I am using a RRS ball head with a Linhof Technika. Can anyone recomend a good way to level the camera when I am in the field? Does any one have a small bubble level they like? thanks thomas broening- broening.com
I am using a RRS ball head with a Linhof Technika. Can anyone recomend a good way to level the camera when I am in the field? Does any one have a small bubble level they like? thanks thomas broening- broening.com
Linhof has one as does Kaiser. They are 2-way levels with an accessory shoe. KAiser actually has two different ones.

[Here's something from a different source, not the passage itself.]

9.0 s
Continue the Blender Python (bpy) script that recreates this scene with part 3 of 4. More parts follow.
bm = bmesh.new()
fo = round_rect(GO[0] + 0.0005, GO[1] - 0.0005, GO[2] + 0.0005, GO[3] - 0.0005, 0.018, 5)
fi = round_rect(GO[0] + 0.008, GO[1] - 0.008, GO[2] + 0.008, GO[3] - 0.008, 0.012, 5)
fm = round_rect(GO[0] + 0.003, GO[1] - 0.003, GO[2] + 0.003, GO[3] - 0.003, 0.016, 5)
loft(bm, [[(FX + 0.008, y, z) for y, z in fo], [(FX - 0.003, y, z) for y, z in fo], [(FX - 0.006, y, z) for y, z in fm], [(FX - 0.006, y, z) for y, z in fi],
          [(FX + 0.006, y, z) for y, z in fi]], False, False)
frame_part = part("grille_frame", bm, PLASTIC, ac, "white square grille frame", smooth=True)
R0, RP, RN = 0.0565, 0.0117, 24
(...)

My Zone VI lightweight tripod has a built-in bubble level and the Bogen 3047 head sitting on top has two levels. But, if I'm using one of my two other tripods (both without levels) I use an inexpensive bubble level I bought at Home Depot.
Paul
It depends on how critical you are - or what you are photographing - as to what type of level you are using. I found the levels that attach to the top of the Linhof MT camera are not very good, as the shoe is not square to the gg. For architectural photography I have found it critical to level the camera from the gg where the film will sit. I also find that you have to level the lens with tilt adjustment when using wide angle lenses with the MT2000 (or at least with mine); lenses on the internal focusing track are tilted by a few degrees.

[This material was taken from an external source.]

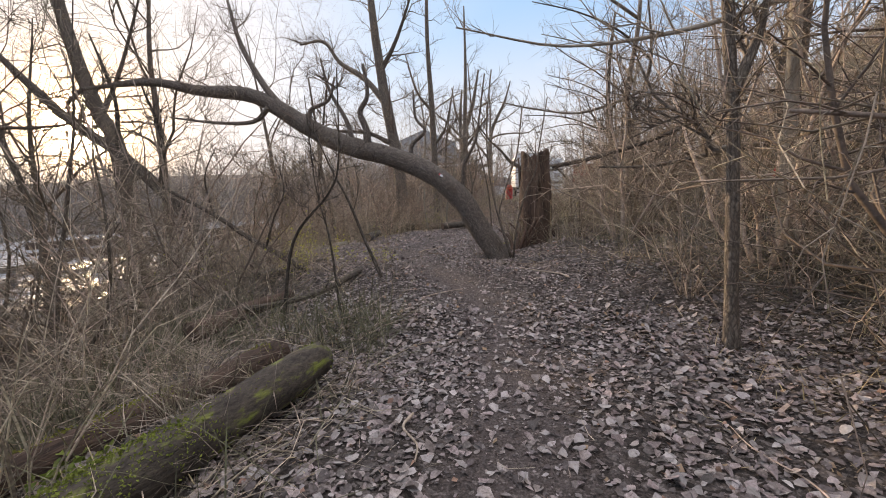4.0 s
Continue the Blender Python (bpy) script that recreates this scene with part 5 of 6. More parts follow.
def broken_stump(x, y, h, r, seed):
    root = thing("tree_stump", "tall rotten broken tree stump with hollow brown wood", "stump", pose(x, y, on(x, y) - 0.05))
    n, rows = 40, 30
    v, a, f = [], [], []
    for i in range(rows + 1):
        q = i / rows
        for k in range(n):
            an = 6.2832 * k / n
            top = h * (0.93 + 0.07 * noise.noise(Vector((math.cos(an) * 1.8 + seed, math.sin(an) * 1.8, 0))) + 0.05 * noise.noise(Vector((an * 5, seed, 2))))
            z = q * top
            rr = r * (1.02 - 0.16 * min(1, q * 4)) if q < 0.25 else r * (0.86 + 0.08 * math.sin(q * 5))
            rr *= 1 + 0.16 * noise.noise(Vector((math.cos(an) * 2.2, math.sin(an) * 2.2 + seed, z * 0.5))) - 0.10 * abs(noise.noise(Vector((math.cos(an) * 6, math.sin(an) * 6, z * 0.9 + seed))))
            v.append((rr * math.cos(an), rr * math.sin(an), z))
            a.append((rr * math.cos(an), rr * math.sin(an), z))
    inner = len(v)
    for i in range(5):
        q = 1 - i * 0.13
        for k in range(n):
            p = v[rows * n + k]
            s = 0.8 - 0.08 * i
            v.append((p[0] * s, p[1] * s, p[2] * q - 0.02))
            a.append((p[0] * s, p[1] * s, p[2] * q))
    for i in range(rows + 5):
        for k in range(n):
            f.append((i * n + k, i * n + (k + 1) % n, (i + 1) * n + (k + 1) % n, (i + 1) * n + k))
    f.append(tuple(range((rows + 5) * n, (rows + 6) * n)))
    under("trunk", mesh_from("trunk", v, f, ROT, True, a), root)
    g = np.random.default_rng(seed)
    for k in range(2):
        an = 6.2832 * (k + 0.5 * g.random()) / 7
        t = Tubes()
        t.add(*smooth_line([(r * 0.75 * math.cos(an), r * 0.75 * math.sin(an), 0.35), (r * 1.25 * math.cos(an), r * 1.25 * math.sin(an), 0.13), (r * 1.7 * math.cos(an + 0.2), r * 1.7 * math.sin(an + 0.2), -0.04)], [0.07, 0.04, 0.018], 4), 8, 0.2)
        under("root", t.mesh("root", ROT), root)
    for k in range(5):
        an = 6.2832 * g.random()
        t = Tubes()
        z = h * (0.3 + 0.55 * g.random())
        t.add([(r * 0.8 * math.cos(an), r * 0.8 * math.sin(an), z), (r * 0.92 * math.cos(an), r * 0.92 * math.sin(an), z + 0.3 + 0.3 * g.random())], [0.05, 0.012], 6, 0.2)
        under("splinter", t.mesh("splinter", ROT), root)
    return root


broken_stump(0.80, 14.4, 2.0, 0.37, 7)
lying_branch("long bare broken branch propped against the rotten stump", [(1.15, 14.1, 1.62), (1.9, 13.9, 1.74), (2.9, 13.6, 2.0), (4.0, 13.3, 2.45), (5.0, 13.0, 2.7)], 0.045, BARK_DARK, 3, 7, ln=0.9)
# upturned roots behind the leaning tree's foot
for k in range(5):
    g = 0.15 * k
    lying_branch("gnarled dark root stub sticking from the ground", [(0.42 + g * 0.3, 13.5 + g * 0.5, 0.0), (0.35 + g, 13.7 + 0.3 * g, 0.25 + 0.1 * k), (0.1 + g * 1.5, 13.9, 0.42 + 0.12 * (k % 3))], 0.035, ROT, 20 + k, 2, "root", 0.2, "root_stub")

# trunks beside the path
hero_tree("tree", "slim grey-barked tree close beside the path", [(2.72, 9.2, -0.2), (2.69, 9.2, 0.3), (2.66, 9.2, 1.12), (2.63, 9.2, 1.77), (2.57, 9.2, 2.36), (2.53, 9.2, 3.2), (2.5, 9.2, 4.6), (2.55, 9.2, 6.4)],
          [0.078, 0.056, 0.048, 0.046, 0.044, 0.041, 0.034, 0.018],
          [([(2.62, 9.2, 1.9), (2.73, 9.2, 2.22), (2.79, 9.2, 2.45), (2.9, 9.2, 3.2), (3.1, 9.2, 4.2)], 0.045),
           ([(2.67, 9.25, 1.52), (2.54, 9.3, 1.52), (2.42, 9.3, 1.7), (2.27, 9.3, 1.82), (2.09, 9.3, 1.97), (1.95, 9.3, 2.27)], 0.03),
           ([(2.3, 9.3, 1.8), (2.12, 9.35, 1.74), (1.95, 9.4, 1.66)], 0.014)], BARK, 8, 18, 6, 9, 6, twig_len=1.1)
hero_tree("tree", "dark rough-barked tree at the hillside's foot", [(4.36, 13.0, -0.1), (4.4, 13.0, 0.6), (4.42, 13.0, 1.04), (4.5, 13.0, 2.04), (4.58, 13.0, 2.99), (4.62, 13.0, 4.2), (4.6, 13.0, 6.0), (4.7, 13.0, 8.5)],
          [0.24, 0.19, 0.175, 0.165, 0.15, 0.14, 0.11, 0.06], [([(4.54, 13.0, 2.52), (4.33, 13.0, 3.1), (4.09, 13.0, 3.6), (3.9, 13.0, 4.6)], 0.06), ([(4.6, 13.0, 3.6), (5.0, 12.9, 4.1), (5.6, 12.8, 5.0)], 0.06),
           ([(4.45, 13.0, 1.6), (4.0, 12.8, 2.0), (3.4, 12.6, 2.1), (2.9, 12.4, 2.5), (2.3, 12.4, 2.5)], 0.05), ([(4.45, 13.0, 1.8), (3.44, 12.6, 1.63), (2.6, 12.5, 1.5), (1.89, 12.5, 1.52)], 0.045)], BARK, 9, 20, 6, 10, 7, ridges=0.05)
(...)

Get a carpenters level that has double lines on the spirit glass to avoid parallax distortion when not looking straight on at the level.
Mike
There are really cheap two way bubble levels on ebay the slide into the hot shoe on the camera. Buy a few at a time.
As mentioned, it really depends on your purpose. For field work I currently use a level in the accessory shoe. However, when the majority of my income was derived from architectural photography, I used grid lines on the ground glass.
I use a monorail, so your mileage may vary a bit, but for critical work I use a Starrett cross-test/plumb level held against the rear standard (I think it's a model #134). A proper level is MUCH more accurate than the little built-in levels on the camera (or hotshoe levels). I've also used a small machinist's level, but that seems to be overkill.
That still leaves the problem of getting the rear standard perfectly parallel to the subject (e.g., the side of a building), but once the camera is level, I do that by panning until lines are horizontal and vertical on the groundglass. (And if there's a better way to do this, I'd love to hear it).
I just use a torpedo level. (it may be called something different depending on where you live)
Looks like:
<===0====>
About 5 or 6 inches long
I have a two-way level that sits in a horseshoe and a torpedo level... my preference is definitely the torpedo unit that's approximately 6 inches long.
It works very well.
Cheers
Life in the fast lane!
i use a post level and or a little keychain square level.
they can be found at a hardware store for almost nothing
or they give they give them away (keychain).